Task prompt = Set all the material down again unchanged, without the pictures.

Data excerpt =
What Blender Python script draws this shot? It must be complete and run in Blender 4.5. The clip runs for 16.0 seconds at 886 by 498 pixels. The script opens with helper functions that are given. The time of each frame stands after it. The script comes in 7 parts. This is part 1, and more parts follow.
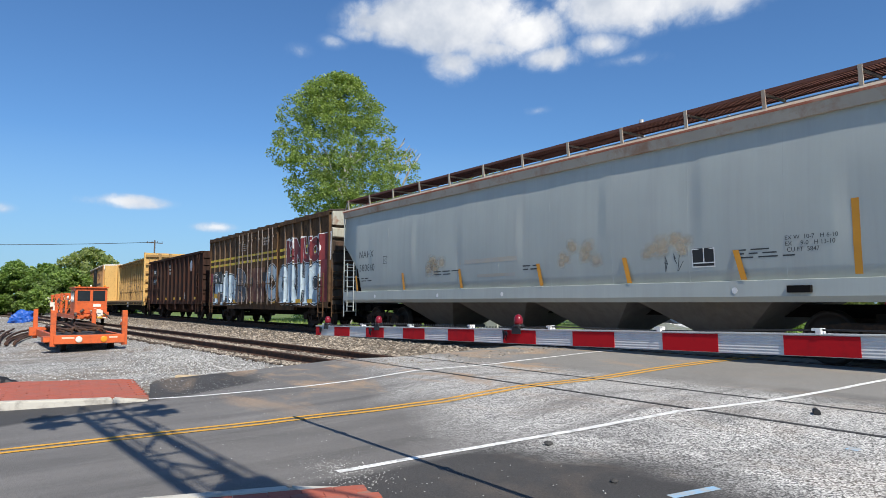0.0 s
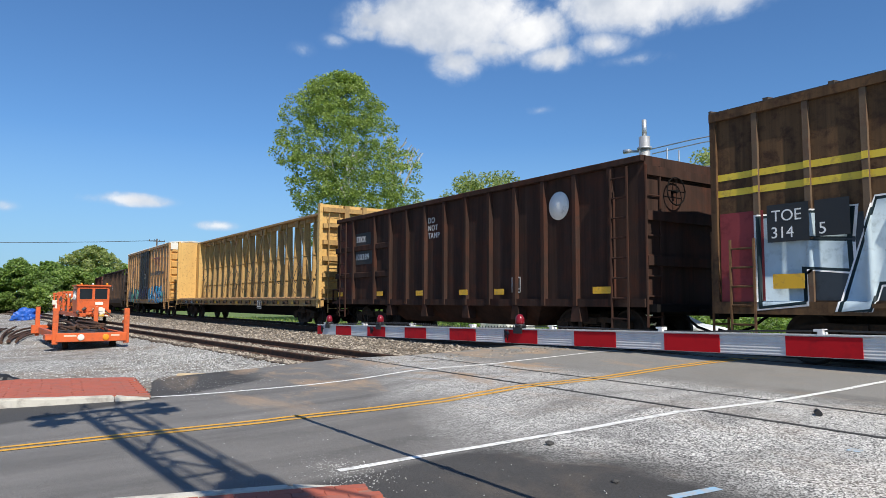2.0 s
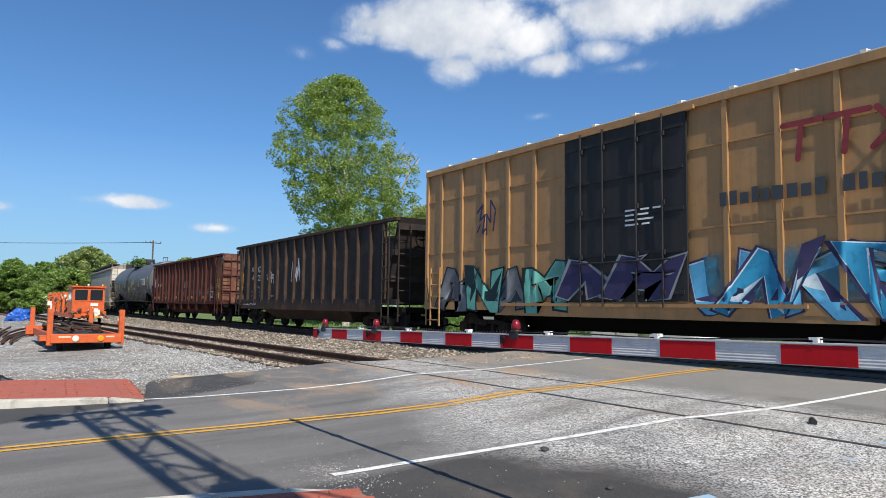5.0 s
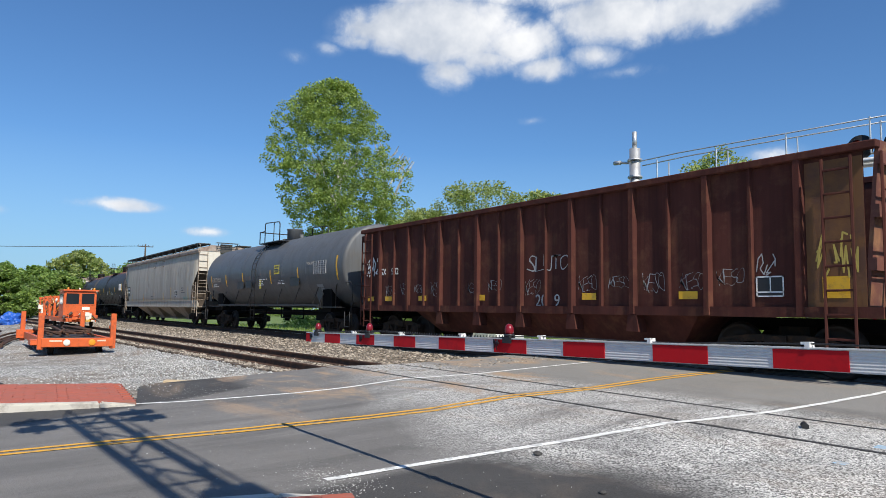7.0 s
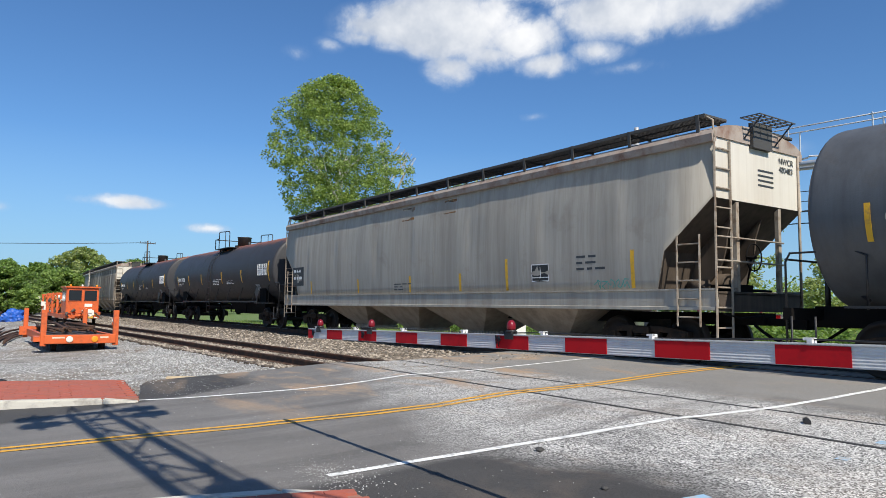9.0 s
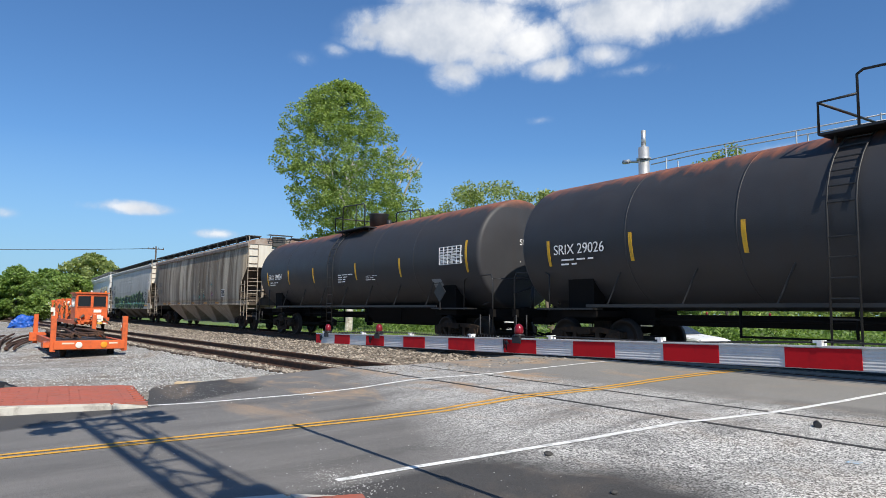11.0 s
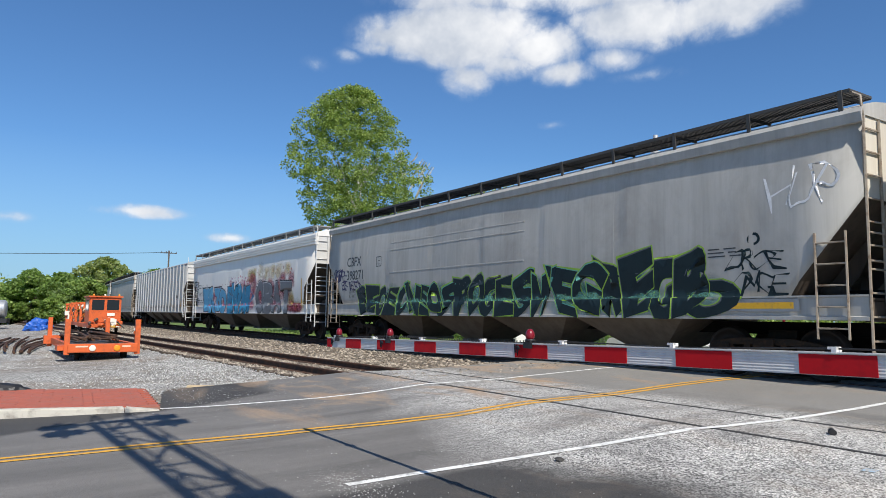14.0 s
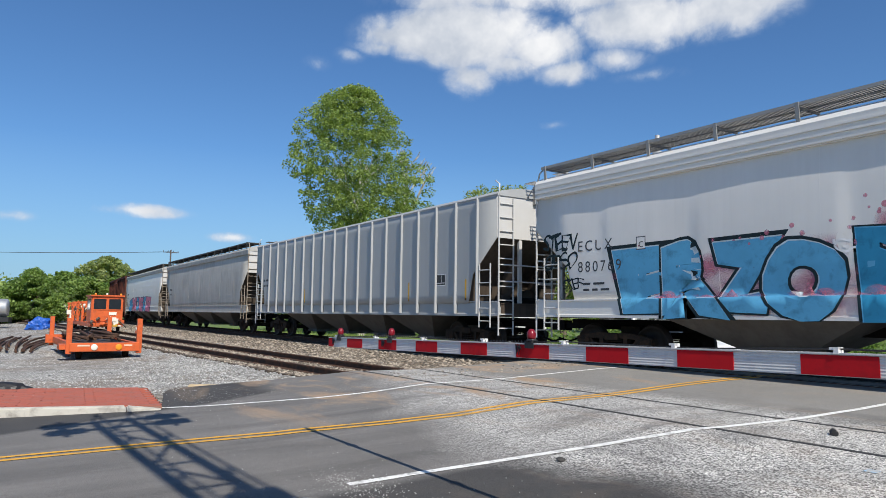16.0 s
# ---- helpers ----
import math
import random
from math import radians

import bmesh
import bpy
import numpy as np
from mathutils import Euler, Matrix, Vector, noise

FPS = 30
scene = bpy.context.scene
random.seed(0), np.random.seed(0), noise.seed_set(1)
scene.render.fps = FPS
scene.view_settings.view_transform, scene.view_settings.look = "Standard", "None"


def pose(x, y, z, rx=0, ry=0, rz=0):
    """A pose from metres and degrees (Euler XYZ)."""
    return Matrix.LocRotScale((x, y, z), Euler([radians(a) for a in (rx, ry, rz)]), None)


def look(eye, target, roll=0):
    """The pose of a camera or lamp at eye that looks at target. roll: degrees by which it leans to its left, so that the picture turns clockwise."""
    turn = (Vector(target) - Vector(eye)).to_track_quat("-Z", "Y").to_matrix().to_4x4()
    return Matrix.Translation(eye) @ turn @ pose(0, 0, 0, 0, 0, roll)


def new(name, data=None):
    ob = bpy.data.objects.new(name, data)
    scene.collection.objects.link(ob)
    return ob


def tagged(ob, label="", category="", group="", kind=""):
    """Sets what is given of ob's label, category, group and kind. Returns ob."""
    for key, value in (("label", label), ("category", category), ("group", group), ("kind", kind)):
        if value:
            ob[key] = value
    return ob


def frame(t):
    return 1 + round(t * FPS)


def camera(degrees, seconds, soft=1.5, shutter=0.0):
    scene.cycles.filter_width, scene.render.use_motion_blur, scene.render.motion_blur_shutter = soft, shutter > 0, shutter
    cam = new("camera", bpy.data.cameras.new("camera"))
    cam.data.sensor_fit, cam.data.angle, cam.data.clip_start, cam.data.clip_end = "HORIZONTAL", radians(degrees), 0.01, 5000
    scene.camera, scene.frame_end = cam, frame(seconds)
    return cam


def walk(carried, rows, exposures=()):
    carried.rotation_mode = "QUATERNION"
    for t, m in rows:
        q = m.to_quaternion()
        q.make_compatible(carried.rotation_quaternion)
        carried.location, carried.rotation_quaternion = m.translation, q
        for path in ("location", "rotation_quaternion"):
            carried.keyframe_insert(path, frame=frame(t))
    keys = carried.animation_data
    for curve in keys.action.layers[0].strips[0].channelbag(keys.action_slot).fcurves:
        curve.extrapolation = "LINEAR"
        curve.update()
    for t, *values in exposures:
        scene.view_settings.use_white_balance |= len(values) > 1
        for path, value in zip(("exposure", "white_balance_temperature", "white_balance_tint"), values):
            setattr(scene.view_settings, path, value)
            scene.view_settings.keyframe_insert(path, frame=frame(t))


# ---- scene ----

Expected output =
What Blender Python script draws this shot? It must be complete and run in Blender 4.5. The clip runs for 16.0 seconds at 886 by 498 pixels. The script opens with helper functions that are given. The time of each frame stands after it. The script comes in 7 parts. This is part 1, and more parts follow.
0.0 s
2.0 s
5.0 s
7.0 s
9.0 s
11.0 s
14.0 s
16.0 s
# ---- helpers ----
import math
import random
from math import radians

import bmesh
import bpy
import numpy as np
from mathutils import Euler, Matrix, Vector, noise

FPS = 30
scene = bpy.context.scene
random.seed(0), np.random.seed(0), noise.seed_set(1)
scene.render.fps = FPS
scene.view_settings.view_transform, scene.view_settings.look = "Standard", "None"


def pose(x, y, z, rx=0, ry=0, rz=0):
    """A pose from metres and degrees (Euler XYZ)."""
    return Matrix.LocRotScale((x, y, z), Euler([radians(a) for a in (rx, ry, rz)]), None)


def look(eye, target, roll=0):
    """The pose of a camera or lamp at eye that looks at target. roll: degrees by which it leans to its left, so that the picture turns clockwise."""
    turn = (Vector(target) - Vector(eye)).to_track_quat("-Z", "Y").to_matrix().to_4x4()
    return Matrix.Translation(eye) @ turn @ pose(0, 0, 0, 0, 0, roll)


def new(name, data=None):
    ob = bpy.data.objects.new(name, data)
    scene.collection.objects.link(ob)
    return ob


def tagged(ob, label="", category="", group="", kind=""):
    """Sets what is given of ob's label, category, group and kind. Returns ob."""
    for key, value in (("label", label), ("category", category), ("group", group), ("kind", kind)):
        if value:
            ob[key] = value
    return ob


def frame(t):
    return 1 + round(t * FPS)


def camera(degrees, seconds, soft=1.5, shutter=0.0):
    scene.cycles.filter_width, scene.render.use_motion_blur, scene.render.motion_blur_shutter = soft, shutter > 0, shutter
    cam = new("camera", bpy.data.cameras.new("camera"))
    cam.data.sensor_fit, cam.data.angle, cam.data.clip_start, cam.data.clip_end = "HORIZONTAL", radians(degrees), 0.01, 5000
    scene.camera, scene.frame_end = cam, frame(seconds)
    return cam


def walk(carried, rows, exposures=()):
    carried.rotation_mode = "QUATERNION"
    for t, m in rows:
        q = m.to_quaternion()
        q.make_compatible(carried.rotation_quaternion)
        carried.location, carried.rotation_quaternion = m.translation, q
        for path in ("location", "rotation_quaternion"):
            carried.keyframe_insert(path, frame=frame(t))
    keys = carried.animation_data
    for curve in keys.action.layers[0].strips[0].channelbag(keys.action_slot).fcurves:
        curve.extrapolation = "LINEAR"
        curve.update()
    for t, *values in exposures:
        scene.view_settings.use_white_balance |= len(values) > 1
        for path, value in zip(("exposure", "white_balance_temperature", "white_balance_tint"), values):
            setattr(scene.view_settings, path, value)
            scene.view_settings.keyframe_insert(path, frame=frame(t))


# ---- scene ----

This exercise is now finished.